The request
Without including any images, repeat the data exactly.

Material

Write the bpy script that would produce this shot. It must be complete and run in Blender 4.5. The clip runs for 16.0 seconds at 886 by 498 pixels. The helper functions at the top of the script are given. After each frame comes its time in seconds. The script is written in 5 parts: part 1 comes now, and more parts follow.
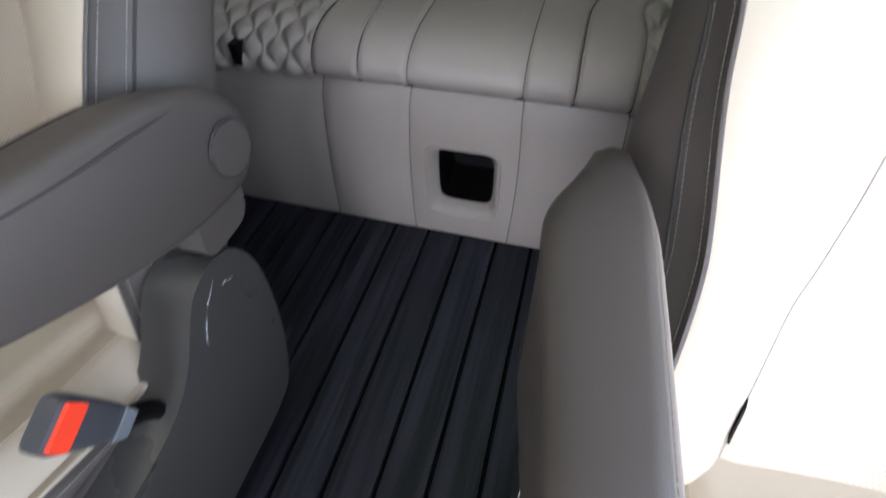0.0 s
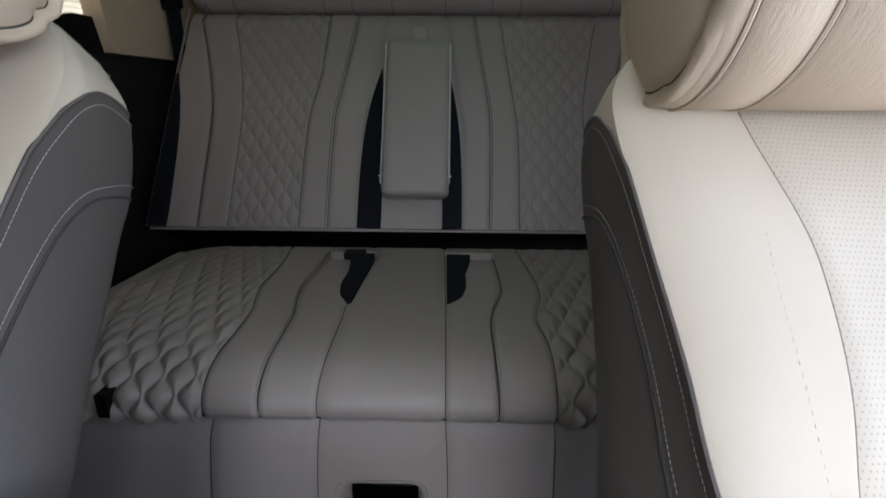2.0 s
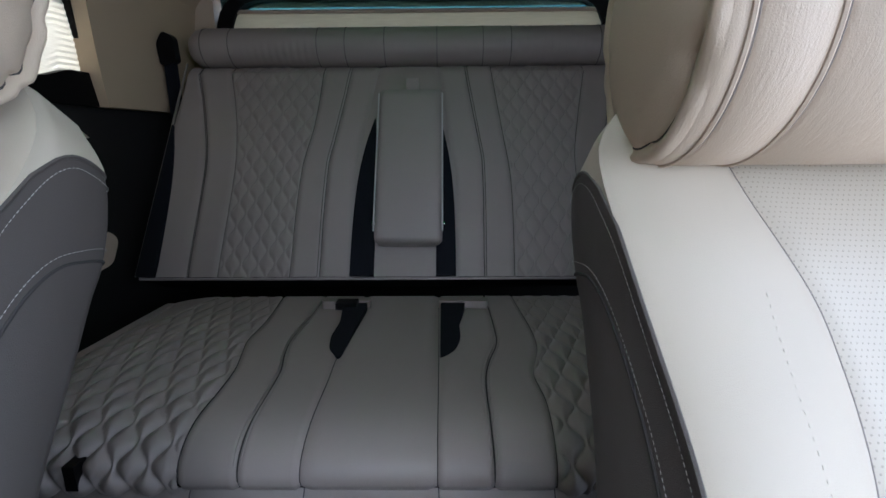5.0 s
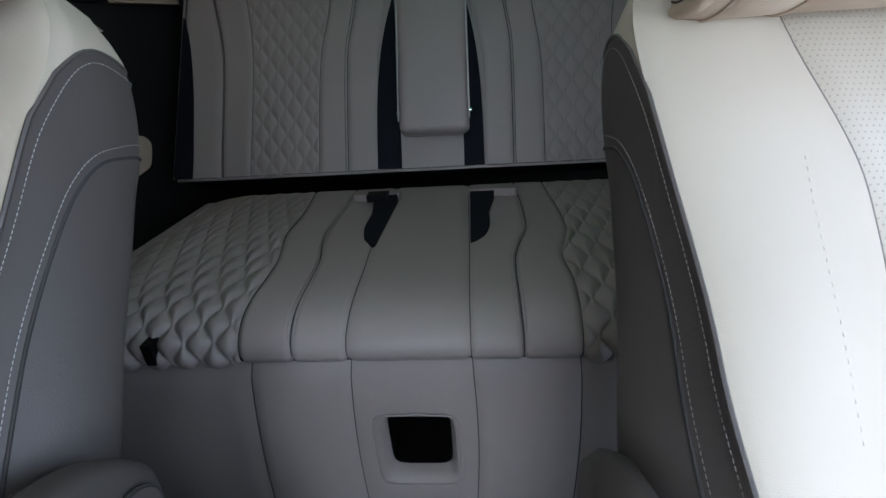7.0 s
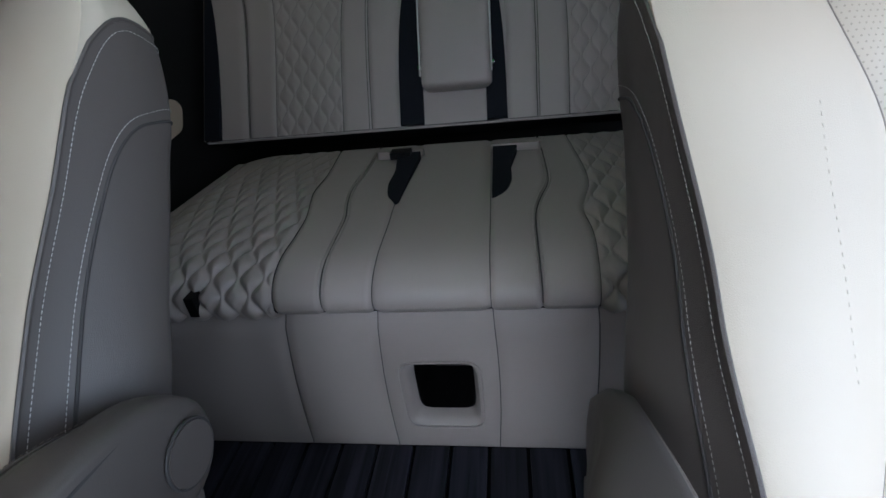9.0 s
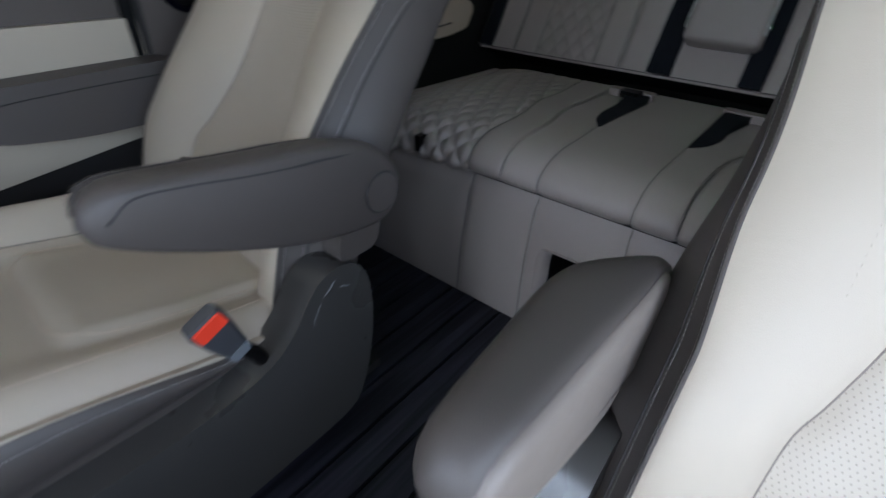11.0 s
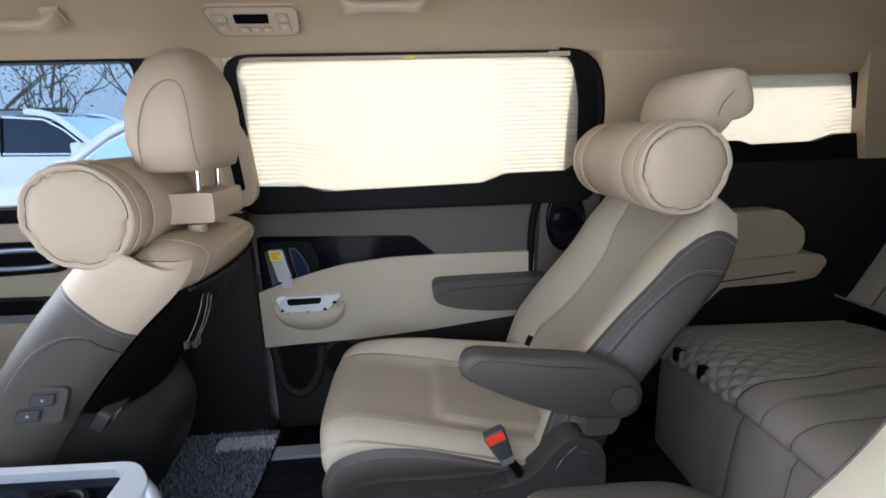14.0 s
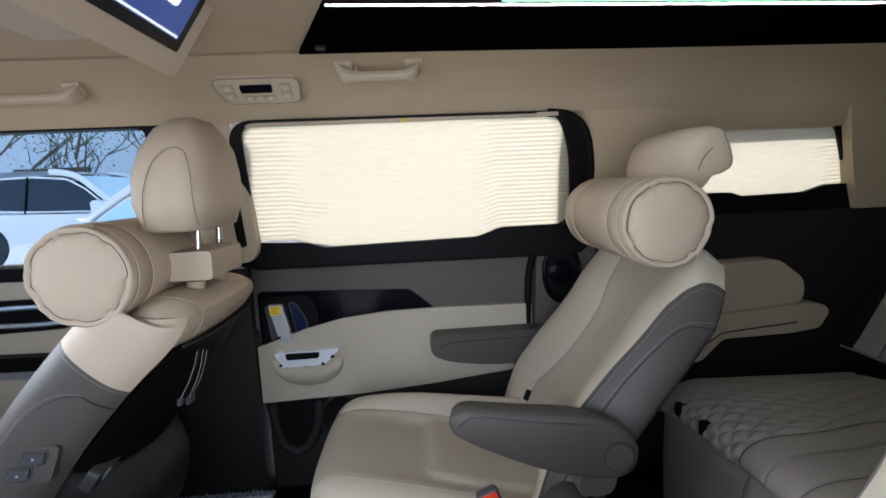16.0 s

Response to this exercise
Write the bpy script that would produce this shot. It must be complete and run in Blender 4.5. The clip runs for 16.0 seconds at 886 by 498 pixels. The helper functions at the top of the script are given. After each frame comes its time in seconds. The script is written in 5 parts: part 1 comes now, and more parts follow.
0.0 s
2.0 s
5.0 s
7.0 s
9.0 s
11.0 s
14.0 s
16.0 s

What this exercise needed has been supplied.